In the current digital age it seems strange to think that scholarship isn’t in a hurry to join in on the excitement. In the article “Does Digital Scholarship Have a Future?” Edward Ayres discusses the delay in digital scholarship. His tone is set in his thesis “…the scholarship on which everything else is built – remains surprisingly unaltered. The articles and books that scholars produce today bear little mark of the digital age in which they are created” (2013). It seems strange that scholarship is moving at a turtle’s pace toward becoming digital.

What exactly is digital scholarship? Ayers’s definition of digital scholarship is “discipline-based scholarship produced with digital tools and presented in digital form” (2013). Digital scholarship doesn’t eliminate any of the value of traditional scholarship, instead it is believed to become more valuable with many added possibilities.
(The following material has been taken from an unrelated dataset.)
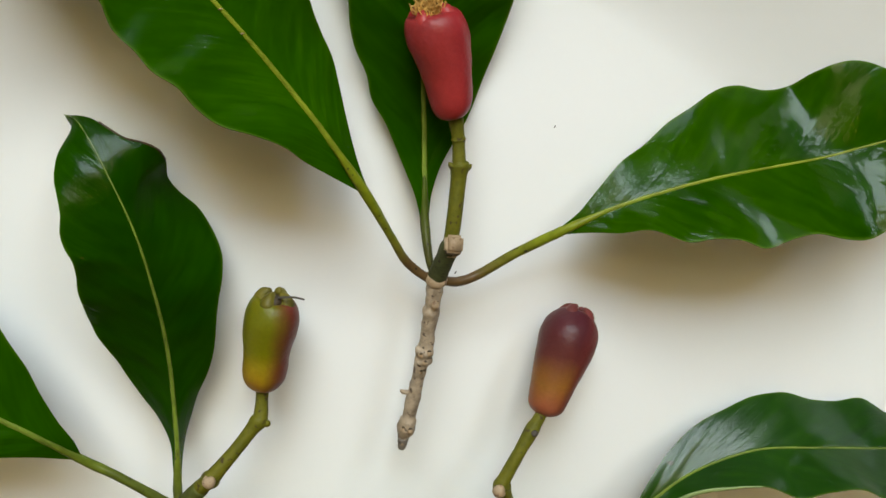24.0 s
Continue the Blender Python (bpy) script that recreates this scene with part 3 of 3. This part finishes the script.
LEAF_FR = dict(
    rib=[(38.8, -25.9, 22.6), (49.5, -14.8, 22.7), (60.8, -5.3, 21.1), (73.1, 1.1, 21.6), (85.0, 3.5, 23.7), (96.2, 4.2, 24.4), (107.2, 4.4, 24.6), (117.9, 2.3, 25.5), (127.1, -2.9, 27.4), (134.1, -9.6, 29.7), (139.1, -15.9, 31.4), (142.5, -20.4, 31.6)],
    left=[(0.5, 0.4), (1.0, 1.2), (1.4, 0.6), (3.1, -1.8), (4.4, -4.5), (5.8, -6.4), (6.1, -7.8), (6.8, -9.9), (6.6, -11.4), (4.7, -11.2), (4.6, -10.8), (5.8, -10.1), (3.3, -8.8), (1.1, -7.5), (2.1, -6.8), (3.4, -6.5), (3.9, -5.7), (3.3, -5.1), (4.3, -4.7), (6.0, -3.5), (6.1, -1.9), (4.8, -0.9), (2.6, -0.3), (0.0, 0.0)],
    right=[(0.6, -0.8), (1.2, -0.8), (1.8, 0.1), (1.8, 1.7), (1.1, 4.3), (1.6, 6.6), (2.3, 8.2), (4.7, 10.2), (2.6, 11.0), (1.4, 11.4), (3.1, 12.4), (2.2, 12.5), (-0.1, 11.2), (0.3, 9.1), (3.5, 6.9), (3.7, 5.5), (1.9, 4.7), (0.4, 4.0), (-0.8, 3.3), (-2.3, 2.6), (-2.8, 1.8), (-2.1, 1.0), (-1.0, 0.4), (0.0, -0.0)],
)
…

Scholarship is a long and involved process without adding the digital push. The purpose of any type of scholarship is to “define a problem within a meaningful conversation, it arrays evidence to address the problem, it makes the clearest case for a solution to the problem, and it conveys that case to every relevant audience” (2013). Digital scholarship not only includes digital abilities but must also incorporate all of these aspects. Digital scholarship will require scholars to think on a larger scale of possibilities and projects. There are agencies willing to fund digital scholarship they are just waiting on the scholarship to support.

So what is the problem with turning scholarship into digital scholarship? It’s the scholars. They don’t feel it’s worth the time, some don’t know how and don’t have the time needed to learn. Instead of making the time they stick with what they know. Scholars “advance a disciplined and meaningful conversation but not different enough to fall out of it…make contributions and fill gaps” in the conversation. The scholarship includes “research, evaluation and revision” before the public sees it. Once it is in print the scholarship is “widely read, reviewed, comprehended, absorbed and debated or built upon” (2013). They are protective of their research and take pride in it so they aren’t in any hurry to fully join the rest of the world on the world wide web. In time digital scholarship will become the norm.